==== Task input ====

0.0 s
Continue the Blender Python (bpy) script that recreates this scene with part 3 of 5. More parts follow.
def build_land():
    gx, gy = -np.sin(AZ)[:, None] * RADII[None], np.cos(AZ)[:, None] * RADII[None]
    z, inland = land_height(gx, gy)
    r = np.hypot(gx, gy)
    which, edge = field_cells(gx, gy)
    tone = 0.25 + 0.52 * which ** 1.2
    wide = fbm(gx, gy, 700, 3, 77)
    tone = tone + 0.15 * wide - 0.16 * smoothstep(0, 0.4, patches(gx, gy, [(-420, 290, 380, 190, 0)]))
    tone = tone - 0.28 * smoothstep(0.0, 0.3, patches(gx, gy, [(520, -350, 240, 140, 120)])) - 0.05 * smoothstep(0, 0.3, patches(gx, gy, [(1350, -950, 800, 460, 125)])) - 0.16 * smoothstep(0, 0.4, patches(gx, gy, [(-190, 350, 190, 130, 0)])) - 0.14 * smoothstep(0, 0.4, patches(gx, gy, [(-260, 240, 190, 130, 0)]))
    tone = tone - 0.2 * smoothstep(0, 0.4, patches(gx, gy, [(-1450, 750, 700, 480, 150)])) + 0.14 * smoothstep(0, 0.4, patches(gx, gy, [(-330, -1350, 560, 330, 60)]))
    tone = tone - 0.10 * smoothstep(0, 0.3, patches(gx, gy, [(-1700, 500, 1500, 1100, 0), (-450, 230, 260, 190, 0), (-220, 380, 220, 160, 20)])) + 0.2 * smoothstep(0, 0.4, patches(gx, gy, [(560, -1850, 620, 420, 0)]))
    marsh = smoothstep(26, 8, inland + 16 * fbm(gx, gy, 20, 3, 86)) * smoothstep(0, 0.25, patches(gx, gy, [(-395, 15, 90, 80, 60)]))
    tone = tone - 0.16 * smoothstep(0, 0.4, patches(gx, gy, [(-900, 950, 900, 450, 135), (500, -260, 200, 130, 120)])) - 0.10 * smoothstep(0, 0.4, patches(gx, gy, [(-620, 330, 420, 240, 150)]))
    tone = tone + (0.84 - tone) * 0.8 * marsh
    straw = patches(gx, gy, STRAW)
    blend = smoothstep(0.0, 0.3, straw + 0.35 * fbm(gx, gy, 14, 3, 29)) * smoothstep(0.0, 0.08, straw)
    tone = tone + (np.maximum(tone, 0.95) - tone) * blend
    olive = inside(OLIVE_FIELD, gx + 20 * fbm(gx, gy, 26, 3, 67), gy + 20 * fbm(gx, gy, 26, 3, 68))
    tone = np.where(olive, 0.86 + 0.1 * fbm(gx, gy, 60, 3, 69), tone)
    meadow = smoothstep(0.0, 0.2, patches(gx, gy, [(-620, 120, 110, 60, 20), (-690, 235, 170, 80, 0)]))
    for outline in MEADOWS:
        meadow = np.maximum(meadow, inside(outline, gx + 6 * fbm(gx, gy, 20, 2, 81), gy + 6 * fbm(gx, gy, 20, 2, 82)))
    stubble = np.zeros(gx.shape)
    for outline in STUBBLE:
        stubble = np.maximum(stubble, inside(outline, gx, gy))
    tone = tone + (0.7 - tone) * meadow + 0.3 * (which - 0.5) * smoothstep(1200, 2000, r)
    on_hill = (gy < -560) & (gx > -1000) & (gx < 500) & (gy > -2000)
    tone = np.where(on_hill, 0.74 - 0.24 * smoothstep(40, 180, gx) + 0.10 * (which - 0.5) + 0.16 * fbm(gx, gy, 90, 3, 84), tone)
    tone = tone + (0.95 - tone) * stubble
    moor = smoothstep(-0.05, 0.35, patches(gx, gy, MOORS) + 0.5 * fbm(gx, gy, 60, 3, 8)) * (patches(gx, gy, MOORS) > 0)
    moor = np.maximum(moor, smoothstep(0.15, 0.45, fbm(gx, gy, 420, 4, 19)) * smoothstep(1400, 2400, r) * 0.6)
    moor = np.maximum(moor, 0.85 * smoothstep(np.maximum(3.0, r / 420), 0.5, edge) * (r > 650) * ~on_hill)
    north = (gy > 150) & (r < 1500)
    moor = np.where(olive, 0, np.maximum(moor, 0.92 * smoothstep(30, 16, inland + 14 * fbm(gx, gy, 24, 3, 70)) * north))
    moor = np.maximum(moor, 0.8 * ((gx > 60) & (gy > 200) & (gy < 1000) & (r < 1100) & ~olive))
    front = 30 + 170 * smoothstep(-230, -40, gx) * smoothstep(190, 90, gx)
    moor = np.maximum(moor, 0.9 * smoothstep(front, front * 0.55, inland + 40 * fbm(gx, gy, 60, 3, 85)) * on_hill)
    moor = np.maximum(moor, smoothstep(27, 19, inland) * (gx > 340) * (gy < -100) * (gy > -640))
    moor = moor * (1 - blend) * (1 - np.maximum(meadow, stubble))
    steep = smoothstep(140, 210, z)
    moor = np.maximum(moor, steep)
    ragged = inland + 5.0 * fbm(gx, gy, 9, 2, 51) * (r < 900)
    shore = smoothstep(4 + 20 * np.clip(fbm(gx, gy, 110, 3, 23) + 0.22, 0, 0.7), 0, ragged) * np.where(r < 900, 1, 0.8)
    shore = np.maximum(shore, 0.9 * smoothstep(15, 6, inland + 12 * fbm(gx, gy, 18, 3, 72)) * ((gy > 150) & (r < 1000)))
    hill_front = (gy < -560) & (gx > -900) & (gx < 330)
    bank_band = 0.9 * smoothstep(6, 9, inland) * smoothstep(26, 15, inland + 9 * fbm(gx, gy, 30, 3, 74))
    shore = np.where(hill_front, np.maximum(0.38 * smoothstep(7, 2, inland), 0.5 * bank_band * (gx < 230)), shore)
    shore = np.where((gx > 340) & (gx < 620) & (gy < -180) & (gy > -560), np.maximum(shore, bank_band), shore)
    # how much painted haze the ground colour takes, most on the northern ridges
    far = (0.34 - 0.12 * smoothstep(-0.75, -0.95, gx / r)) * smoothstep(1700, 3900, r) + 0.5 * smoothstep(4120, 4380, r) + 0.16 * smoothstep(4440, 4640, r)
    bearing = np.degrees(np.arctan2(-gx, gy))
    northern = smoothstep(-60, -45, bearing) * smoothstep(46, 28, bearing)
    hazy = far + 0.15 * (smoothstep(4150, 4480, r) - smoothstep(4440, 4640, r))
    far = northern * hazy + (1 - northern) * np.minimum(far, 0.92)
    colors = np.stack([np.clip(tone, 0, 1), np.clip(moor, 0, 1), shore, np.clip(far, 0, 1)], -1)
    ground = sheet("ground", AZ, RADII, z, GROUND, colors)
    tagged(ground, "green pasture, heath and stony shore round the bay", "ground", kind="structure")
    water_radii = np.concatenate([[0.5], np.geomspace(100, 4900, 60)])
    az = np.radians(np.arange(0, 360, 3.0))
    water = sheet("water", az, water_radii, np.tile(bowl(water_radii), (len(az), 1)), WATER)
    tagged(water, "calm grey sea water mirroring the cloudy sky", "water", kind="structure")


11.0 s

====

▶ Written problem
Please reproduce the entire listing, exactly as shown.

▶ Solved exercise
0.0 s
Continue the Blender Python (bpy) script that recreates this scene with part 3 of 5. More parts follow.
def build_land():
    gx, gy = -np.sin(AZ)[:, None] * RADII[None], np.cos(AZ)[:, None] * RADII[None]
    z, inland = land_height(gx, gy)
    r = np.hypot(gx, gy)
    which, edge = field_cells(gx, gy)
    tone = 0.25 + 0.52 * which ** 1.2
    wide = fbm(gx, gy, 700, 3, 77)
    tone = tone + 0.15 * wide - 0.16 * smoothstep(0, 0.4, patches(gx, gy, [(-420, 290, 380, 190, 0)]))
    tone = tone - 0.28 * smoothstep(0.0, 0.3, patches(gx, gy, [(520, -350, 240, 140, 120)])) - 0.05 * smoothstep(0, 0.3, patches(gx, gy, [(1350, -950, 800, 460, 125)])) - 0.16 * smoothstep(0, 0.4, patches(gx, gy, [(-190, 350, 190, 130, 0)])) - 0.14 * smoothstep(0, 0.4, patches(gx, gy, [(-260, 240, 190, 130, 0)]))
    tone = tone - 0.2 * smoothstep(0, 0.4, patches(gx, gy, [(-1450, 750, 700, 480, 150)])) + 0.14 * smoothstep(0, 0.4, patches(gx, gy, [(-330, -1350, 560, 330, 60)]))
    tone = tone - 0.10 * smoothstep(0, 0.3, patches(gx, gy, [(-1700, 500, 1500, 1100, 0), (-450, 230, 260, 190, 0), (-220, 380, 220, 160, 20)])) + 0.2 * smoothstep(0, 0.4, patches(gx, gy, [(560, -1850, 620, 420, 0)]))
    marsh = smoothstep(26, 8, inland + 16 * fbm(gx, gy, 20, 3, 86)) * smoothstep(0, 0.25, patches(gx, gy, [(-395, 15, 90, 80, 60)]))
    tone = tone - 0.16 * smoothstep(0, 0.4, patches(gx, gy, [(-900, 950, 900, 450, 135), (500, -260, 200, 130, 120)])) - 0.10 * smoothstep(0, 0.4, patches(gx, gy, [(-620, 330, 420, 240, 150)]))
    tone = tone + (0.84 - tone) * 0.8 * marsh
    straw = patches(gx, gy, STRAW)
    blend = smoothstep(0.0, 0.3, straw + 0.35 * fbm(gx, gy, 14, 3, 29)) * smoothstep(0.0, 0.08, straw)
    tone = tone + (np.maximum(tone, 0.95) - tone) * blend
    olive = inside(OLIVE_FIELD, gx + 20 * fbm(gx, gy, 26, 3, 67), gy + 20 * fbm(gx, gy, 26, 3, 68))
    tone = np.where(olive, 0.86 + 0.1 * fbm(gx, gy, 60, 3, 69), tone)
    meadow = smoothstep(0.0, 0.2, patches(gx, gy, [(-620, 120, 110, 60, 20), (-690, 235, 170, 80, 0)]))
    for outline in MEADOWS:
        meadow = np.maximum(meadow, inside(outline, gx + 6 * fbm(gx, gy, 20, 2, 81), gy + 6 * fbm(gx, gy, 20, 2, 82)))
    stubble = np.zeros(gx.shape)
    for outline in STUBBLE:
        stubble = np.maximum(stubble, inside(outline, gx, gy))
    tone = tone + (0.7 - tone) * meadow + 0.3 * (which - 0.5) * smoothstep(1200, 2000, r)
    on_hill = (gy < -560) & (gx > -1000) & (gx < 500) & (gy > -2000)
    tone = np.where(on_hill, 0.74 - 0.24 * smoothstep(40, 180, gx) + 0.10 * (which - 0.5) + 0.16 * fbm(gx, gy, 90, 3, 84), tone)
    tone = tone + (0.95 - tone) * stubble
    moor = smoothstep(-0.05, 0.35, patches(gx, gy, MOORS) + 0.5 * fbm(gx, gy, 60, 3, 8)) * (patches(gx, gy, MOORS) > 0)
    moor = np.maximum(moor, smoothstep(0.15, 0.45, fbm(gx, gy, 420, 4, 19)) * smoothstep(1400, 2400, r) * 0.6)
    moor = np.maximum(moor, 0.85 * smoothstep(np.maximum(3.0, r / 420), 0.5, edge) * (r > 650) * ~on_hill)
    north = (gy > 150) & (r < 1500)
    moor = np.where(olive, 0, np.maximum(moor, 0.92 * smoothstep(30, 16, inland + 14 * fbm(gx, gy, 24, 3, 70)) * north))
    moor = np.maximum(moor, 0.8 * ((gx > 60) & (gy > 200) & (gy < 1000) & (r < 1100) & ~olive))
    front = 30 + 170 * smoothstep(-230, -40, gx) * smoothstep(190, 90, gx)
    moor = np.maximum(moor, 0.9 * smoothstep(front, front * 0.55, inland + 40 * fbm(gx, gy, 60, 3, 85)) * on_hill)
    moor = np.maximum(moor, smoothstep(27, 19, inland) * (gx > 340) * (gy < -100) * (gy > -640))
    moor = moor * (1 - blend) * (1 - np.maximum(meadow, stubble))
    steep = smoothstep(140, 210, z)
    moor = np.maximum(moor, steep)
    ragged = inland + 5.0 * fbm(gx, gy, 9, 2, 51) * (r < 900)
    shore = smoothstep(4 + 20 * np.clip(fbm(gx, gy, 110, 3, 23) + 0.22, 0, 0.7), 0, ragged) * np.where(r < 900, 1, 0.8)
    shore = np.maximum(shore, 0.9 * smoothstep(15, 6, inland + 12 * fbm(gx, gy, 18, 3, 72)) * ((gy > 150) & (r < 1000)))
    hill_front = (gy < -560) & (gx > -900) & (gx < 330)
    bank_band = 0.9 * smoothstep(6, 9, inland) * smoothstep(26, 15, inland + 9 * fbm(gx, gy, 30, 3, 74))
    shore = np.where(hill_front, np.maximum(0.38 * smoothstep(7, 2, inland), 0.5 * bank_band * (gx < 230)), shore)
    shore = np.where((gx > 340) & (gx < 620) & (gy < -180) & (gy > -560), np.maximum(shore, bank_band), shore)
    # how much painted haze the ground colour takes, most on the northern ridges
    far = (0.34 - 0.12 * smoothstep(-0.75, -0.95, gx / r)) * smoothstep(1700, 3900, r) + 0.5 * smoothstep(4120, 4380, r) + 0.16 * smoothstep(4440, 4640, r)
    bearing = np.degrees(np.arctan2(-gx, gy))
    northern = smoothstep(-60, -45, bearing) * smoothstep(46, 28, bearing)
    hazy = far + 0.15 * (smoothstep(4150, 4480, r) - smoothstep(4440, 4640, r))
    far = northern * hazy + (1 - northern) * np.minimum(far, 0.92)
    colors = np.stack([np.clip(tone, 0, 1), np.clip(moor, 0, 1), shore, np.clip(far, 0, 1)], -1)
    ground = sheet("ground", AZ, RADII, z, GROUND, colors)
    tagged(ground, "green pasture, heath and stony shore round the bay", "ground", kind="structure")
    water_radii = np.concatenate([[0.5], np.geomspace(100, 4900, 60)])
    az = np.radians(np.arange(0, 360, 3.0))
    water = sheet("water", az, water_radii, np.tile(bowl(water_radii), (len(az), 1)), WATER)
    tagged(water, "calm grey sea water mirroring the cloudy sky", "water", kind="structure")


11.0 s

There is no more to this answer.